Seattle literally went up in smoke in impressive fashion. On August 16th, 2011, at 1:46pm, the city turned into a volcano. It wasn’t that the nearby volcanic mountains erupted, those had sunk beneath the ground and turned into lakes weeks earlier. No, the city of Seattle itself turned into a volcano.

First, came the heat. It had been growing gradually warmer for days, on August 15th it was 103 degrees.

On the 16th, shit got real.

Scott was in his kitchen when it happened, attempting to carry out an ill-advised plan to make himself some tomato soup and tuna melts before he passed out again from the high temperature. All morning the heat had been rising in earnest, and it picked up pace at 1:30. It didn’t take long for him to realize something was very wrong. The floor became too hot to touch, forcing him to take off his shorts to stand on them to protect his feet. That was about the time his skin started turned red from the heat. Still the temperature rose.

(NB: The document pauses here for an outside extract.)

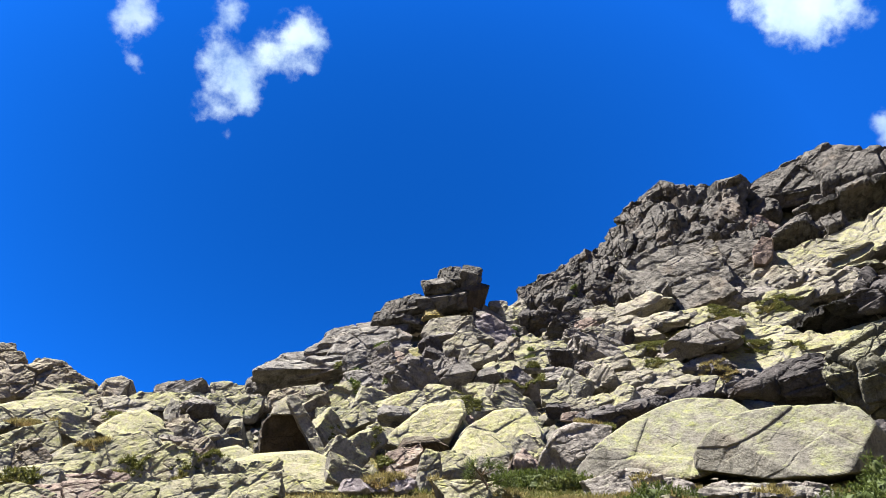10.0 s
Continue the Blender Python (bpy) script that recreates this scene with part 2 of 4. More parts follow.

He knew he was about to die. For someone who had always been terrified of death, and who was about as good with pain as a toddler who’d missed his nap, Scott was surprised how calm he was as his skin started to blister from the heat. He looked over at what moments earlier had been intended to be his lunch: the pot was melting into the soup, which in turn was pouring all over stove, bubbling and smoking.

As molten rock started to erupt through the surface of the earth in his backyard, Scott’s last thought was of the irony that the lack of heat and relatively low number of crazy religious fundamentalists had been two of his favorite things about Seattle, and now he was melting in his own kitchen because he hadn’t heeded the warnings of a fundamentalist doomsday preacher.